Data provided.

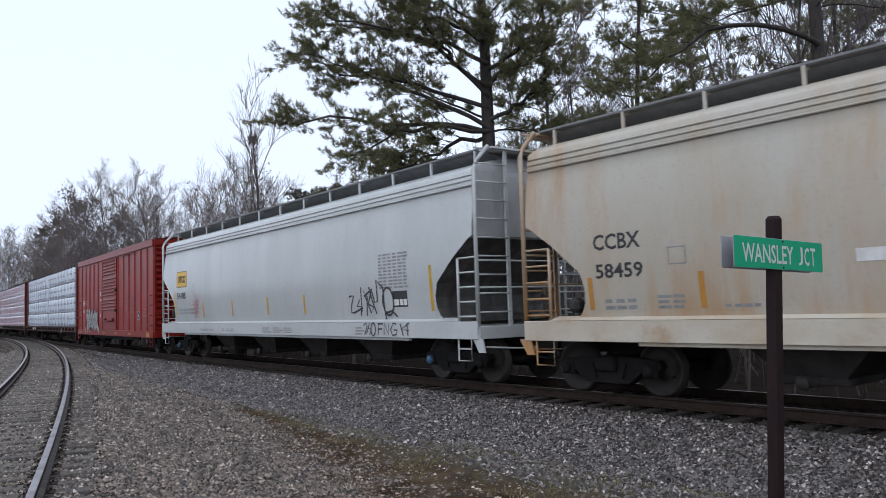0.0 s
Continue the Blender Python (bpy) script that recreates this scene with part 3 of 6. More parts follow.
def covered_hopper(label, length, paint, seed, caps, sill=None, board="walkway", brake=1):
    sill = sill or paint
    car = tagged(new("covered_hopper_car"), label, "hopper car", "cars of the freight train")
    g = random.Random(seed)
    H = length / 2
    b = Build()
    zs = sorted(set(HW_Z) | set(CUT_Z) | {2.3, 2.85, 3.35, 3.8, 1.5, 1.75})
    top = len(zs)
    cols = 27
    rings = []
    for z in zs:
        w = float(np.interp(z, HW_Z, HW_Y))
        e = H - 0.09 - float(np.interp(z, CUT_Z, CUT_X))
        if z > 4.4:
            e -= (z - 4.4) * 0.5
        rings.append((w, e, z))
    for sgn in (-1, 1):
        v = []
        for w, e, z in rings:
            for k in range(cols):
                u = -1 + 2 * k / (cols - 1)
                v.append((u * e, sgn * w, z))
        fs = [(i * cols + k, i * cols + k + 1, (i + 1) * cols + k + 1, (i + 1) * cols + k) for i in range(top - 1) for k in range(cols - 1)]
        b.add(v, fs, 0, True)
    for sgn in (-1, 1):
        v = []
        for w, e, z in rings:
            v += [(sgn * e, -w, z), (sgn * e, w, z)]
        # End faces take the shaded greys, darker on the slope than above it.
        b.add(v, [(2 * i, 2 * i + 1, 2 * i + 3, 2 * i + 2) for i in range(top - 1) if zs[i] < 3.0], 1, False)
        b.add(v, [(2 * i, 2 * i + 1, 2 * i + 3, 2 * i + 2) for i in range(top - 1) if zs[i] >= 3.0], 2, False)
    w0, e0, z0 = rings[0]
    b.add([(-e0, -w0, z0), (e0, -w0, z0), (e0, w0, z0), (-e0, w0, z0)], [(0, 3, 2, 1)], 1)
    part("body", b, (paint, "end_shade_grime", "end_shade"), car)
    # ribs along the roof line
    for z, y in ((4.11, 1.507), (4.22, 1.492), (4.325, 1.477)):
        r = Build()
        for sgn in (-1, 1):
            r.tube([(-H + 0.13, sgn * y, z), (H - 0.13, sgn * y, z)], 0.022, 6)
        part("roof_rib", r, paint, car)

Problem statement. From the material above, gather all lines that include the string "part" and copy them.

Output for this exercise.
Continue the Blender Python (bpy) script that recreates this scene with part 3 of 6. More parts follow.
    part("body", b, (paint, "end_shade_grime", "end_shade"), car)
        part("roof_rib", r, paint, car)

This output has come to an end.